Growing interest in social justice while working for Champion Paper and Fiber Company
Queen briefly discusses her years working for the Champion Paper and Fiber Company in Canton, North Carolina. A factory worker from 1930 to 1940, Queen explains how her experiences as a worker during these years piqued her interested in issues of social justice. In particular, she emphasizes her admiration for the Roosevelts and the New Deal. In addition, she notes that her ideas about social justice were beginning to shape her views about religion at this time.
Citing this Excerpt
Oral History Interview with Anne Queen, April 30, 1976. Interview G-0049-1. Southern Oral History Program Collection (#4007) in the Southern Oral History Program Collection, Southern Historical Collection, Wilson Library, University of North Carolina at Chapel Hill.
Full Text of the Excerpt
In 1930, I graduated from high school and I went
to work at the Champion Paper and Fiber Company. I went to work for
eighteen cents a hour and very soon, the wages were cut to sixteen
cents. When the New Deal came into being after Roosevelt was elected, I
was making fourteen cents an hour, working nine hours a day. Joe Glazer
has this wonderful labor song on a recording of labor songs, which he
calls "From Can't See to Can't
See", and I very much identify with that,
because during the middle of the Depression, I worked from
"Can't See to Can't See," in the
winter. I went to work before daylight and came home after dark, nine
hours a day for fourteen cents an hour. I can remember as well as if it
were yesterday, the day that the National Recovery Act became law.
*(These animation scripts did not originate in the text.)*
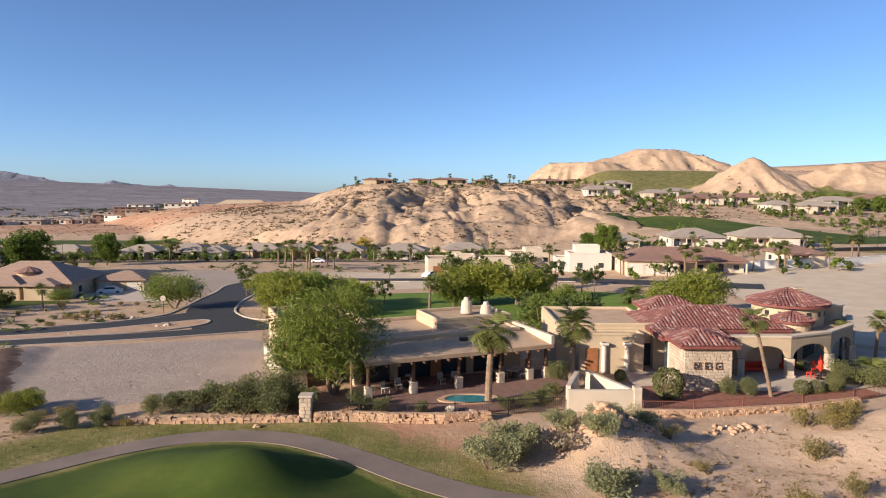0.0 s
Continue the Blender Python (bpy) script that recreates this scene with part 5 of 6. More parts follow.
# houses above the upper golf course and on the mesa
for x, y, wdt, dep, turn, wall, roof in (
        (90, 372, 19, 11, 6, STUCCO_WHITE, TILE_GREY), (104, 392, 16, 10, 0, STUCCO_WHITE, TILE_GREY), (122, 378, 15, 10, -4, STUCCO_PALE, TILE_GREY),
        (138, 386, 17, 11, 0, STUCCO_WHITE, TILE_GREY), (136, 344, 20, 11, -3, STUCCO_PALE, TILE_BROWN), (160, 348, 14, 10, -5, STUCCO_PALE, TILE_BROWN), (164, 320, 13, 10, 0, STUCCO_WHITE, TILE_GREY),
        (180, 316, 17, 11, -8, STUCCO_PALE, TILE_GREY), (200, 334, 19, 11, -4, STUCCO_WHITE, TILE_GREY), (196, 262, 16, 11, -8, STUCCO_PALE, TILE_GREY), (216, 270, 15, 11, -8, STUCCO_TAN, TILE_BROWN),
        (212, 240, 17, 12, -10, STUCCO_PALE, TILE_GREY), (236, 250, 15, 11, -12, STUCCO_PALE, TILE_GREY), (244, 312, 17, 11, -8, STUCCO_PALE, TILE_PINK), (266, 306, 16, 11, -10, STUCCO_TAN, TILE_PINK),
        (290, 296, 16, 11, -12, STUCCO_PALE, TILE_BROWN), (250, 280, 15, 11, -8, STUCCO_TAN, TILE_BROWN), (276, 262, 17, 12, -12, STUCCO_PALE, TILE_PINK), (312, 280, 16, 11, -14, STUCCO_TAN, TILE_BROWN),
        (300, 246, 16, 11, -14, STUCCO_PALE, TILE_BROWN), (330, 262, 16, 11, -14, STUCCO_PALE, TILE_PINK), (226, 344, 16, 11, -6, STUCCO_PALE, TILE_BROWN), (340, 320, 16, 11, -14, STUCCO_PALE, TILE_GREY)):
    tract_house(x, y, wdt, dep, turn, wall, roof, 2.9, None, 0, None, "hillside house with pale walls and a tiled roof", far=True)
    FAR_HOUSES.append((x, y, wdt, dep))
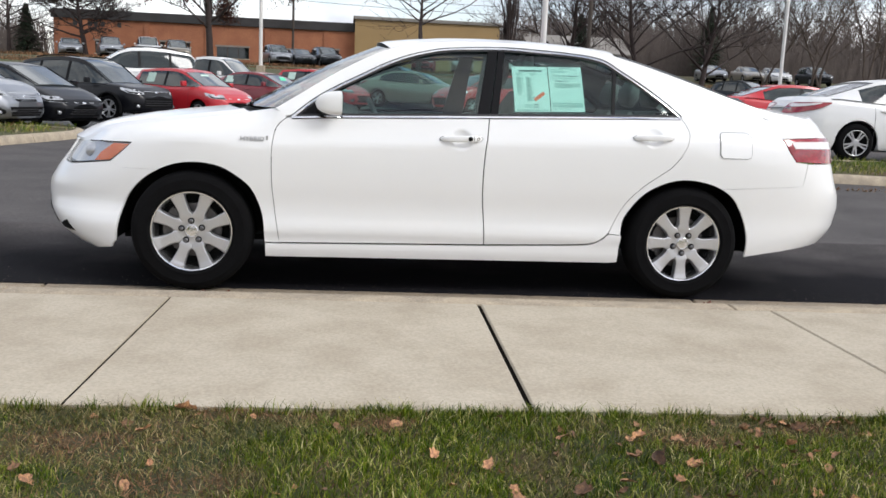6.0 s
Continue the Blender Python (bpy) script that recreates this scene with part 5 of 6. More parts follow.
    for nm, xs_g in (("windscreen", [x for x in gx if x > half - 0.5 * L and zr(x) < H - 0.06]), ("rear_window", [x for x in gx if x < half - 0.6 * L and zr(x) < H - 0.07])):
        rows = []
        for x in xs_g:
            w1, z1 = gs(x, 1.0)
            z1 = max(z1, zt(x) + 0.005)
            rows.append([(x, k * w1, z1 + 0.004 + 0.026 * (1 - abs(k))) for k in (-0.88, -0.5, -0.15, 0.15, 0.5, 0.88)])
        if len(rows) > 2:
            v, f = grid(rows)
            link_mesh(nm, v, f, SCREENGLASS, e)
    rx = [x for x in gx if zr(x) > H - 0.10]
    rows = []
    for x in rx:
        w1, z1 = gs(x, 1.0)
        pts = [(w1 + 0.004, z1 - 0.03), (w1 * 0.96, z1 + 0.004), (w1 * 0.6, z1 + 0.022), (w1 * 0.2, z1 + 0.03)]
        rows.append([(x, -w, z) for w, z in pts] + [(x, w, z) for w, z in pts[::-1]])
    v, f = grid(rows)
    link_mesh("roof", v, f, body_paint, e)
    for sgn in (-1, 1):
        rows = []
        for x in gx:
            rows.append([(x, sgn * gs(x, vv, 0.006)[0], gs(x, vv)[1] + dz) for vv, dz in ((0.86, 0), (0.93, 0.004), (1.0, 0.006))])
        v, f = grid(rows)
        link_mesh("roof_rail", v, f, body_paint, e)
        for p in P["pillars"]:
            x = half - p * L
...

Someone came to the cutter, I was working on a paper cutter, and told me
that the National Recovery Act had just been passed and that we would
now make a minimum wage of forty cents an hour and that we would work a
minimum of forty hours a week. So, this is why I am a New Deal Democrat
and it is why I admired the Roosevelts so well. I don't make
any claims to be a student of the Roosevelt era, but I was a recepient
of the social change which Roosevelt and Mrs. Roosevelt brought into
being. I worked in the paper mill until 1940.
- JOSEPH HERZENBERG:
Did you do the same job all those years?
- ANNE QUEEN:
No, I started out as a paper sorter and then I worked at the paper cutter
and then the last and I guess the best job I had was as a paper
inspector. I learned a lot during those …actually it was ten
and a half years that I worked. I came to understand some of the forces
in our society which I felt needed to be changed and I had come to the
point, or pretty nearly come to the point, before I left
Champion that the church had no interest or concern about
working people. I was very active in the church during my formative
years. I was a member of the Spring Hill Baptist Church and I was
baptized in a pond, a creek. I was very much a fundamentalist at that
time and my religion, now as I reflect back on it, had much too much
emotional aspects to it. I did understand something of the necessity for
a social implication of the faith and by the time I went to Berea, I was
moving close to the point where I felt the church had no social message.